Former gang member says clean, new life is possible
- EFN Staff | March 16, 2017
Alyssa Witchekan is proving to everyone that change is possible. From living a high-risk lifestyle involved in a Saskatoon gang, she turned her life around knowing that her children were more important. With help from a few organizations in the city, Witchekan was able to transition out of the gang life and addiction from drugs. But she didn’t grow up in those surroundings until she moved from the reserve life to the urban life.
“The kind of life I was living was nothing like I had growing up. I don’t know where I picked that up,” she says. “I never looked at gang life as a real thing, it just looked fake to me I moved here in Saskatoon and I got involved in it so bad.”
Witchekan was in a relationship with a guy who was a high-ranking gang member. They both struggled to try living in two worlds – gang and non-gang lifestyle but they couldn’t. The 33-year-old mother of six had her children apprehended five-years ago when she was caught deep into the spiral of a hard lifestyle and an abusive relationship.
“At that time I was an addict I told myself I could live that lifestyle and be a parent,” she says.
It was a year later that she decided to leave that life behind. She attended her ex-partner’s court hearing and she handed a letter to the judge before a decision was made. It was a letter stating that she chose to go for full custody of her children alone and that she no longer wanted to be a part of a life that she tried desperately to escape. Her ex-partner questioned her actions and although she knew it was the hardest decision she ever made, she knew it was for the best.
“I said [to my ex-partner] I’m sorry and I love you but I have to think about myself and my children. This is what matters. They are always going to need me no matter what,” she says. “I’ve been separated from him for four years now and it was the hardest thing I’ve ever did to make that choice. As much as I wanted a family with a mom, dad and the kids together, living that lifestyle was never going to mix well.”

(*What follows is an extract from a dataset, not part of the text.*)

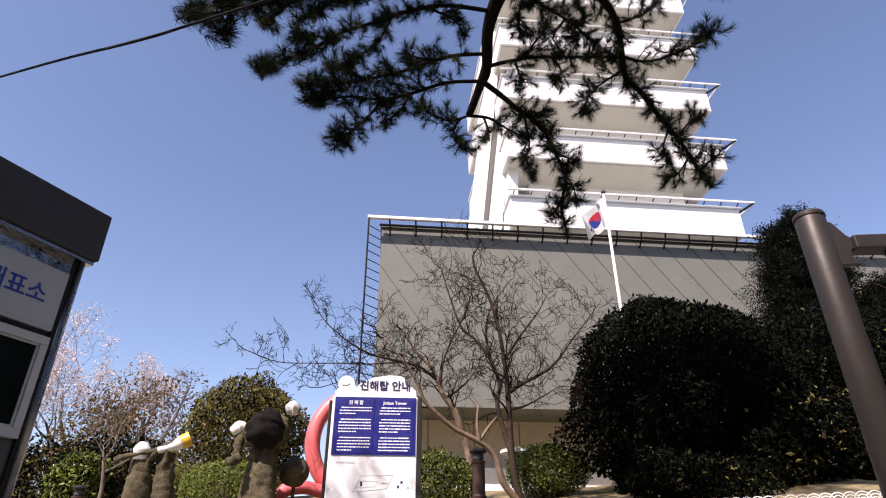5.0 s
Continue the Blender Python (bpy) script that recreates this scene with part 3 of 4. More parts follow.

It wasn’t long after when she had a scary life-changing moment to leave this high-risk lifestyle. Witchekan recalls a time at 3 o’clock in the morning right in the core neighbourhood, she spotted someone in a vehicle in the nearby parking lot.
“I went to go stand out on the balcony and shot towards me with a gun. That’s what changed everything,” she says. “It was extremely scary… that morning I knew my life was truly unmanageable not knowing when and if I'd live to see tomorrow.”

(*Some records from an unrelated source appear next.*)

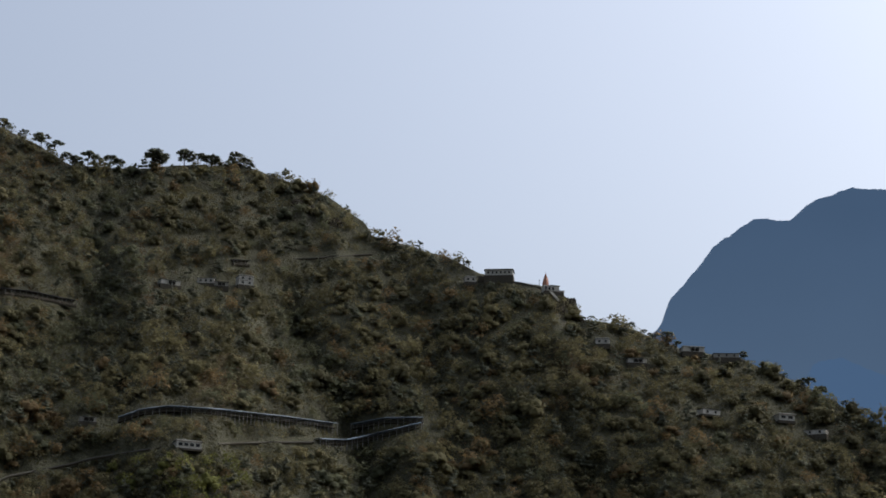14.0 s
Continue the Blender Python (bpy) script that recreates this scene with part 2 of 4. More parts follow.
def rod_into(bm, a, b, ra, rb=None, n=6):
    a, b = Vector(a), Vector(b)
    d = b - a
    m = Matrix.Translation((a + b) / 2) @ d.to_track_quat("Z", "Y").to_matrix().to_4x4()
    bmesh.ops.create_cone(bm, cap_ends=True, segments=n, radius1=ra, radius2=ra if rb is None else rb, depth=d.length, matrix=m)


# ================= the shape of the hills =================
def hash2(ix, iy, seed):
    h = (ix.astype(np.int64) * 374761393 + iy.astype(np.int64) * 668265263 + seed * 1442695041) & 0xFFFFFFFF
    h = ((h ^ (h >> 13)) * 1274126177) & 0xFFFFFFFF
    return ((h ^ (h >> 16)) & 0xFFFF) / 65535.0


def vnoise(x, y, seed=0):
    ix, iy = np.floor(x), np.floor(y)
    fx, fy = x - ix, y - iy
    fx, fy = fx * fx * (3 - 2 * fx), fy * fy * (3 - 2 * fy)
    a, b = hash2(ix, iy, seed), hash2(ix + 1, iy, seed)
    c, d = hash2(ix, iy + 1, seed), hash2(ix + 1, iy + 1, seed)
    return (a + (b - a) * fx) * (1 - fy) + (c + (d - c) * fx) * fy - 0.5


def fbm(x, y, octaves=5, seed=0, gain=0.5):
    out, amp = 0.0, 1.0
    for o in range(octaves):
        out = out + amp * vnoise(x * 2 ** o, y * 2 ** o, seed + o * 17)
        amp *= gain
    return out


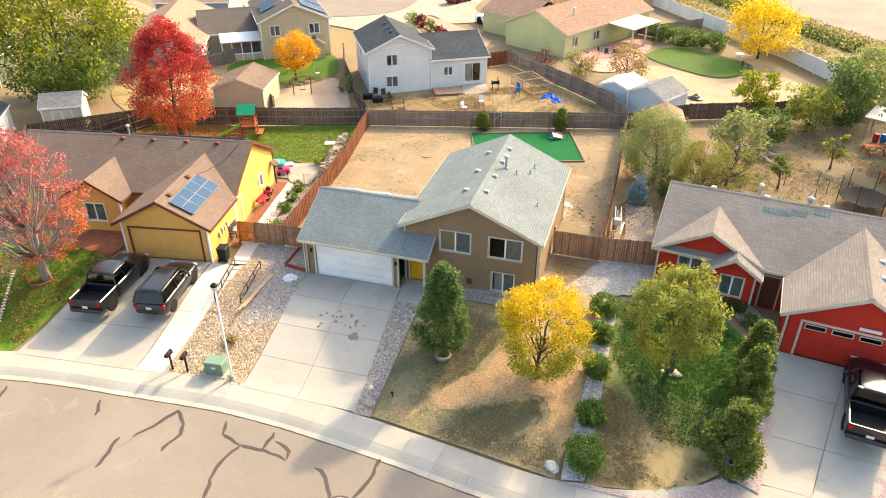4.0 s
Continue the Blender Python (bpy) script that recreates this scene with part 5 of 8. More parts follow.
panel_fence(CANAL[:-1], 1.75, GREYPANEL, "long pale grey panel fence along the canal", 3.0)
panel_fence([(45.6, 30.0), (42.0, 21.5), (39.2, 16.1), (38.2, 11.2)], 1.6, VINYL, "white vinyl fence between two back yards")
panel_fence([(66.6, 1.8), (55.6, -4.4), (50.6, -5.0)], 1.7, VINYL, "white vinyl fence beside the lime-green barn")
panel_fence([(50.8, -5.0), (54.3, -10.8)], 1.7, VINYL, "white vinyl fence beside the lime-green house")
panel_fence([(47.3, -41.4), (49.5, -44.8)], 1.7, VINYL, "white vinyl gate between two garages")
panel_fence([(28.4, -47.2), (27.0, -45.4)], 1.7, VINYL, "white vinyl gate beside the cream house")
panel_fence([(29.0, -47.4), (35.0, -49.5)], 1.7, VINYL, "white vinyl fence behind the green lawn")
panel_fence([(12.8, -45.6), (8.6, -44.0), (8.4, -62)], 1.7, VINYL, "white vinyl fence beside the charcoal house")
panel_fence([(30, -48), (33, -66), (12, -68), (8.4, -62)], 1.7, VINYL, "white vinyl fence behind the cream house")
panel_fence([(-7.6, -46), (-6.5, -60), (8.2, -61.5)], 1.7, VINYL, "white vinyl fence round the back lawn")
panel_fence([(57.6, -19), (61, -30), (58, -36.5)], 1.7, VINYL, "white vinyl fence behind the shrubs")

# ---- trees and shrubs ----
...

Witchekan made that choice to leave a life of addiction, violence, abuse and gangs behind but it wasn’t an easy transition for her to make. She had the help of EGADZ and Str8-Up – non-profit organizations in Saskatoon that help foster the well being of youth in Saskatoon. Witchekan also took parenting classes and workshops in order to get her children back. She often reflects on the life she lived compared to where she is now – Witchekan looks at her life experiences as stepping stones which made her the stronger mother that she is today.

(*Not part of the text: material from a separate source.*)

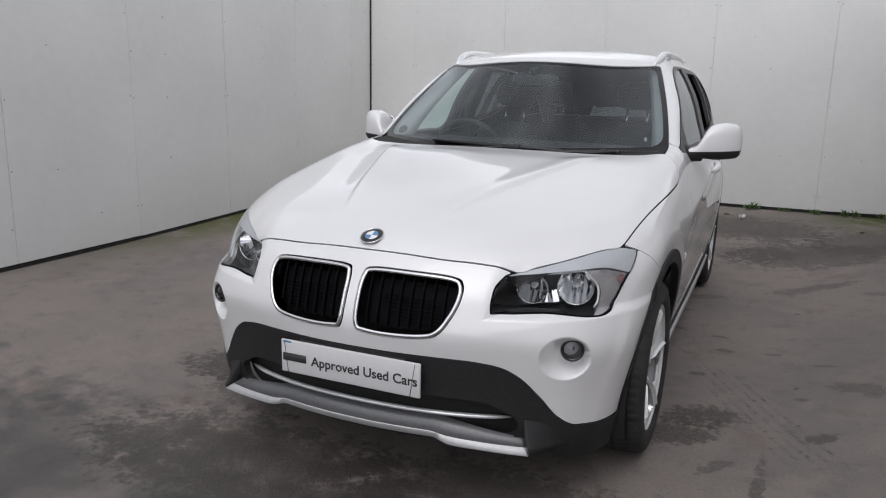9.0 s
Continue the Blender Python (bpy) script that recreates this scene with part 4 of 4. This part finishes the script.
pane = carve(PANE, screen_field)
windscreen = part("windscreen", skin(pane, cabin, -0.003), SCREEN, car, "clear laminated windscreen")
band = carve(pane, lambda x, y, z: -smax(smax(np.abs(x) - pillar_edge(z) + 0.022, (y - top_edge(np.abs(x))) * 0.6 + 0.009, 0.03), (1.086 + 0.03 * np.abs(x) ** 2) - z, 0.06))
part("screen_border", skin(band, cabin, -0.001), FRIT, windscreen, "black printed border")
cowl = carve(TOP, lambda x, y, z: np.maximum.reduce([GAP - hood_line(np.abs(x), y), -1.05 - y, np.abs(x) - 0.725, y + 0.6]))
part("cowl", skin(cowl, lower_body, -0.012, 0.02), DARK, car, "black cowl panel under the screen")
for x0, x1, z0, z1 in ((-0.34, 0.31, 1.094, 1.077), (0.14, 0.70, 1.066, 1.074)):
    pts = []
    for t in np.linspace(0, 1, 21):
        x, z = x0 + (x1 - x0) * t, z0 + (z1 - z0) * t + 0.003 * math.sin(math.pi * t)
        pts.append((x, float(screen_depth(x, z)) - 0.020, z + 0.002))
    w = part("wiper", tube(pts, [0.004 + 0.006 * math.sin(math.pi * (0.04 + 0.92 * t)) ** 0.6 for t in np.linspace(0, 1, 21)], 8, 1.1), BLACK_TRIM, car, "black wiper blade")
    part("blade_rubber", tube([(q[0], q[1] + 0.010, q[2] - 0.004) for q in pts], 0.0035, 6), RUBBER, w)
    mid = pts[13]
    part("blade_clip", boxed((mid[0] - 0.045, mid[1] - 0.018, mid[2] - 0.008), (mid[0] + 0.045, mid[1] + 0.006, mid[2] + 0.012), 0.005), BLACK_TRIM, w)
    arm = [(mid[0] + 0.03, mid[1] - 0.012, mid[2] + 0.004), (mid[0] - 0.12, float(screen_depth(mid[0] - 0.12, z0)) - 0.040, mid[2] - 0.008), (mid[0] - 0.30, float(screen_depth(mid[0] - 0.30, z0)) - 0.046, mid[2] - 0.016), (mid[0] - 0.40, float(screen_depth(mid[0] - 0.40, z0)) - 0.036, mid[2] - 0.030)]
    part("wiper_arm", tube(arm, [0.006, 0.008, 0.011, 0.015], 8, 0.8), BLACK_TRIM, w)
RAIL_Y, RAIL_Z = [-0.090, -0.03, 0.03, 0.10, 0.26, 0.50, 0.85, 1.12, 1.19, 1.225], [1.476, 1.510, 1.533, 1.546, 1.553, 1.552, 1.534, 1.509, 1.494, 1.474]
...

“It keeps getting better for me and my kids. You got to work towards happiness,” she says. “Everyday I try to think of where I was and how bad it was that’s what helps me.”
Witchekan graduated through a program at EGADZ called Baby Steps where parents build on their parenting skills and mothers who work on their individual issues with in-house and community supports. Witchekan is the first person from that program that left the high-risk gang lifestyle and since then it has opened doors for women who are leaving jail, addictions and gang-life.
Her advice for those who are struggling to leave a high-risk lifestyle behind is to never give up and surround yourself with a strong support system.
“My dad was always there me. No matter how bad it was and how late at night it was, I always had my dad there,” she says. “It’s crazy how many supports are out there…reach out and don’t ever be afraid to ask for help. Never give up on yourself.”